The crowd had doubled during Vern Matz’s set, warming up the place for Tiny Ocean. The four-piece — Kierstin Seiser on vocals and guitar, Coster on lead guitar, Keith Neuman on bass, and Jon Morse on drums — have been working steadily on the project’s debut album, which they expect to release in the next few months, and the attention they’ve brought to bear on the material showed. Coster, Neuman, and Morse together proved to be a subtle and supple band, always keeping the rhythm breathing. They sounded relaxed and confident, musicians making exactly the sound they wanted to hear.
But the real hook was Seiser’s songwriting, an evocative Americana that was somehow frank and elusive, bitter and funny, all at the same time. She could take the vibe from dreamy to gritty in the space of a song or two, sometimes within a beat or two, the band always moving with her. The musicians’ performance pulled cheers from the crowd at the end of every song, whether it was a song they’d gotten to know well or one they were just trying in front of an audience (“a world premiere,” Neuman joked at one point). The band ended its set as taut as it began. This reporter could have heard more.

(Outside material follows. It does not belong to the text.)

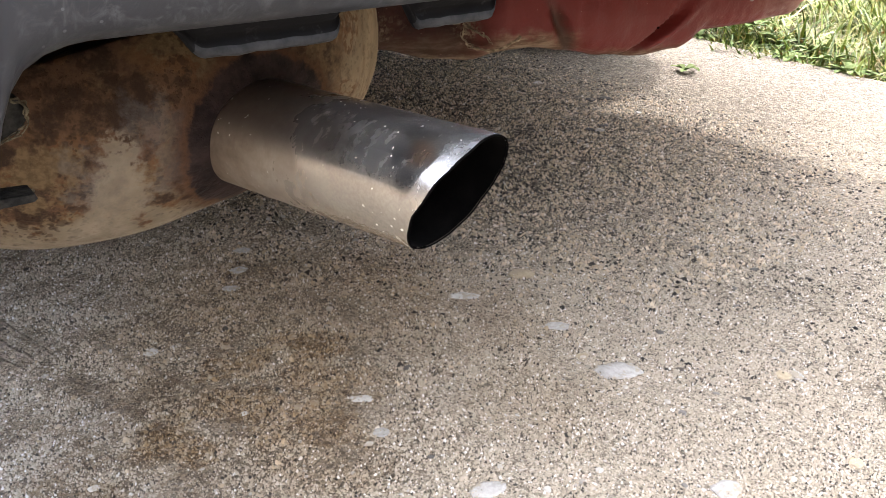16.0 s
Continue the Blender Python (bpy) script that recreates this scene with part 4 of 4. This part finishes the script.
def weed(leaves, size, seed, label):
    """A low rosette of broad leaves, each a bent blade with a midrib."""
    rng = random.Random(seed)
    root = new("weed")
    tagged(root, label, "weed", "weeds along the verge")
    for i in range(leaves):
        a = 2 * math.pi * i / leaves + rng.uniform(-0.4, 0.4)
        ln, w, rise = size * rng.uniform(0.6, 1.1), size * rng.uniform(0.22, 0.34), rng.uniform(0.1, 0.8)
        verts = []
        for j in range(8):
            f = j / 7
            r = ln * (f - 0.12 * rise * f * f)
            z = 0.004 + ln * rise * (f - 0.75 * f * f)
            hw = w * 0.5 * (math.sin(math.pi * min(1, f * 0.94 + 0.06)) ** 0.75) + 0.0006
            for q in (-1, -0.5, 0, 0.5, 1):
                wave = 0.08 * w * math.sin(9 * f + q * 3 + i)
                px, py = r, hw * q
                verts.append((px * math.cos(a) - py * math.sin(a), px * math.sin(a) + py * math.cos(a), z + 0.35 * abs(q) * hw + wave * abs(q)))
        ob = new("leaf", mesh("leaf", verts, grid(8, 5), WEED))
        ob.parent = root
    return root


first = [weed(8, 0.075, 1, "broad-leaved green weed at the edge of the concrete"), weed(11, 0.05, 2, "small leafy weed at the edge of the concrete"), weed(6, 0.042, 3, "small flat weed growing from the concrete")]
first[0].matrix_basis = pose(1.70, 0.86, -0.01, 0, 0, 20)
first[1].matrix_basis = pose(1.665, 1.21, -0.005, 0, 0, 70)
first[2].matrix_basis = pose(1.345, 1.004, 0.0, 0, 0, 10)
_r = random.Random(12)
for i in range(34):
    y = 0.62 + 1.6 * i / 34 + _r.uniform(-0.03, 0.03)
    x = 1.66 + 0.04 * noise.noise(Vector((y * 4, 0.3, 0))) + abs(_r.gauss(0.02, 0.11))
    copy_thing(first[_r.choice((0, 1, 1))], pose(x, y, -0.012 + 0.06 * _r.random() * min(1, max(0, (x - 1.66) / 0.08)), _r.uniform(-12, 12), _r.uniform(-12, 12), _r.uniform(0, 360)))


# ---- pebbles ----
def pebble(x, y, length, width, height, turn, material, label, seed):
    bm = bmesh.new()
    bmesh.ops.create_icosphere(bm, subdivisions=3, radius=1.0)
    for v in bm.verts:
        n = noise.noise(v.co * 1.3 + Vector((seed * 3.7, 0, 0))) * 0.30 + noise.noise(v.co * 3 + Vector((0, seed, 0))) * 0.14
        v.co = Vector([math.copysign(abs(q) ** 0.78, q) for q in v.co]) * (1 + n) * 0.93
        v.co = Vector((v.co.x * length / 2, v.co.y * width / 2, max(-0.4, v.co.z) * height))
    me = bpy.data.meshes.new("pebble")
    bm.to_mesh(me)
    bm.free()
    me.materials.append(material)
    me.polygons.foreach_set("use_smooth", [True] * len(me.polygons))
    ob = new("pebble", me)
    ob.matrix_basis = pose(x, y, 0.0002, 0, 0, turn)
    tagged(ob, label, "pebble", "pebbles set in the concrete")


def stone(name, a, b):
    k = Mat(name, 0.8, spec=0.2)
    n, m = k.noise(260, 4, 0.6), k.noise(90, 4, 0.6)
    col = k.mix(k.span(n, 0.3, 0.7), a, b)
    k.set("Base Color", k.mix(k.math("MULTIPLY", k.span(m, 0.5, 0.62), 0.75), col, (0.36, 0.30, 0.22)))
    k.bump(n, 0.5, 0.001)
    return k.m


WHITE = stone("white_quartz", (0.48, 0.465, 0.435), (0.62, 0.605, 0.575))
GREYS = stone("grey_pebble", (0.36, 0.345, 0.32), (0.49, 0.475, 0.45))
DARKS = stone("dark_stone", (0.045, 0.045, 0.048), (0.09, 0.088, 0.086))
TANS = stone("tan_pebble", (0.42, 0.345, 0.235), (0.52, 0.44, 0.31))
for i, (x, y, l, w, a, m) in enumerate((
        (0.156, 0.602, 0.013, 0.009, 20, 0), (0.4206, 0.5407, 0.030, 0.014, -35, 0), (0.2561, 0.4598, 0.018, 0.010, -30, 0), (0.497, 0.5453, 0.026, 0.020, -40, 2), (0.4447, 0.3791, 0.040, 0.024, -25, 1),
        (0.4537, 0.4555, 0.024, 0.014, -40, 1), (1.030, 1.077, 0.016, 0.011, 10, 1), (0.5608, 0.293, 0.016, 0.011, 60, 1), (0.552, 0.300, 0.016, 0.012, 10, 2), (0.915, 0.828, 0.018, 0.012, 0, 1), (0.4365, 0.410, 0.012, 0.009, 0, 2),
        (0.275, 0.694, 0.020, 0.012, 0, 1), (0.2966, 0.731, 0.018, 0.012, -30, 1), (0.3972, 0.2447, 0.024, 0.018, 0, 1), (0.27, 0.333, 0.026, 0.016, -20, 1), (0.173, 0.600, 0.006, 0.005, 0, 0), (0.0795, 0.613, 0.009, 0.006, 40, 1),
        (0.246, 0.419, 0.012, 0.011, 30, 1), (0.1072, 0.5437, 0.011, 0.008, 0, 1), (0.2532, 0.6653, 0.016, 0.010, -20, 1), (0.4951, 0.2089, 0.014, 0.010, 10, 2), (0.0691, 0.4726, 0.008, 0.006, 0, 0), (0.1786, 0.4908, 0.006, 0.005, 0, 0),
        (1.0245, 1.0718, 0.020, 0.015, 20, 0), (1.043, 0.8633, 0.012, 0.009, 0, 0), (0.9179, 0.8318, 0.012, 0.010, 0, 0), (0.935, 0.840, 0.024, 0.015, 30, 3), (0.905, 0.838, 0.020, 0.014, -10, 3), (1.0558, 0.9463, 0.026, 0.018, 0, 3), (1.03, 0.952, 0.024, 0.014, 40, 3), (0.955, 0.815, 0.016, 0.010, 0, 3))):
    pebble(x, y, l, w, min(l, w) * 0.10, a, (WHITE, GREYS, TANS, DARKS)[m], ("smooth white pebble set flush in the concrete", "flat grey pebble set flush in the concrete", "tan pebble set flush in the concrete", "dark grey stone standing out of the worn concrete")[m], i)


def worn(p):
    """How far the surface is worn down to its coarse stones, over the plan."""
    a = np.clip((p[:, 1] - 0.46) / 0.40, 0, 1) * 0.48 + np.clip((p[:, 0] - 0.15) / 0.45, 0, 1) * 0.65
    return np.clip((a - 0.42) * 1.7 + 0.35 * (patchy(p, 22, 4) - 0.5), 0.03, 0.95) * np.clip((1.2 - p[:, 0]) / 0.3, 0.03, 1)


def worn_zone(p, rng):
    return rng.random(len(p)) < worn(p) * (0.12 + 0.88 * patchy(p, 330, 5))


def sandy_zone(p, rng):
    near = np.clip(1.35 - 0.55 * p[:, 1], 0.45, 1.0)
    return rng.random(len(p)) < near * (1 - 0.92 * worn(p)) * (0.6 + 0.4 * patchy(p, 150, 7))


def chip_zone(p, rng):
    return rng.random(len(p)) < (0.10 + 0.75 * worn(p)) * np.clip((p[:, 0] + p[:, 1] - 0.72) / 0.35, 0.1, 1) * (0.2 + 0.8 * patchy(p, 60, 15))


def clustered(p, rng):
    return rng.random(len(p)) < patchy(p, 35, 9) ** 2


grit("sand_grains", 430000, (-0.16, 0.95, 0.18, 1.0), (0.0012, 0.0034), 3, GRAVEL, 0.62, "fine grey and beige sand grains standing out of the concrete", sandy_zone, 4, 1.3)
grit("fine_aggregate", 85000, (0.0, 1.2, 0.42, 1.3), (0.0018, 0.0046), 11, BARE, 0.62, "bare fine aggregate standing out of the worn concrete", worn_zone, 5, 1.6)
grit("aggregate", 54000, (0.05, 1.2, 0.42, 1.35), (0.0034, 0.0084), 14, BARE, 0.44, "bare coarse aggregate standing out of the worn concrete", worn_zone, 5, 1.4)
grit("far_aggregate", 16000, (0.1, 1.25, 1.3, 2.3), (0.004, 0.010), 12, BARE, 0.4, "coarse dark aggregate under the car", None, 5, 1.5)
grit("small_stones", 6000, (-0.2, 1.25, 0.18, 1.3), (0.0030, 0.0068), 8, GRAVEL, 0.30, "small angular stones standing out of the concrete", clustered, 6, 2.2)
grit("dark_chips", 42000, (0.25, 1.2, 0.28, 1.35), (0.0036, 0.0115), 21, CHIPS, 0.20, "dark angular stone chips in the worn concrete", chip_zone, 5, 1.7)


def single_stones(count, seed):
    """The larger loose-looking stones near the exhaust, each bedded in the slab."""
    rng = random.Random(seed)
    shapes = []
    for i in range(12):
        n = rng.choice((5, 6, 7))
        low, high = [], []
        for j in range(n):
            a = 2 * math.pi * (j + rng.uniform(-0.25, 0.25)) / n
            r, h = rng.uniform(0.75, 1.15), rng.uniform(0.18, 0.34)
            low.append((r * math.cos(a), 0.72 * r * math.sin(a), -0.2))
            high.append((0.72 * r * math.cos(a), 0.52 * r * math.sin(a), h))
        faces = [(j, (j + 1) % n, n + (j + 1) % n, n + j) for j in range(n)] + [(n + j, n + (j + 1) % n, 2 * n) for j in range(n)] + [tuple(range(n))[::-1]]
        shapes.append(mesh("stone", low + high + [(rng.uniform(-0.2, 0.2), rng.uniform(-0.15, 0.15), 0.36)], faces, STONES, False))
    slab_ob = bpy.data.objects["pavement"]
    for _ in range(count):
        x, y = rng.uniform(0.0, 0.95), rng.uniform(0.26, 0.95)
        size = rng.uniform(0.0024, 0.0042) * (1.0 + 0.35 * y)
        ob = new("stone", rng.choice(shapes))
        ob.parent = slab_ob
        ob.matrix_basis = pose(x, y, 0.0003, rng.uniform(-8, 8), rng.uniform(-8, 8), rng.uniform(0, 360)) @ Matrix.Diagonal((size, size, size, 1))


single_stones(300, 31)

Jampson Jubilee — Geoff Mitchill on guitar, Tim Donnel on drums, guitar, and keys, Jake Kaeser on bass and keys, Nick Capozza on uke, bass, and trombone, and Jon Young on guitar, with everyone sharing vocal duties — traded Tiny Ocean’s intense focus for a freewheeling chaos that they pulled off through charm and a blend of jam-band, rock, ska, and a smattering of other styles that made each song fun and unpredictable. Even a cover of “Wayfaring Stranger” had a few curveballs thrown into it, not least of all the patter at the end.
“That’s an old one,” Young said. “I don’t think anyone knows who wrote that.” His voice dropped to a whisper. “They’re dead,” he said.
“Take off your clothes!” someone yelled from the crowd. It was past midnight by now.
“If you told us twice, we’d do it,” Young said. Jampson Jubilee’s energy kept people at Stella Blues late enough to turn Thursday into Friday, whether they had to be at work in just a few hours or not.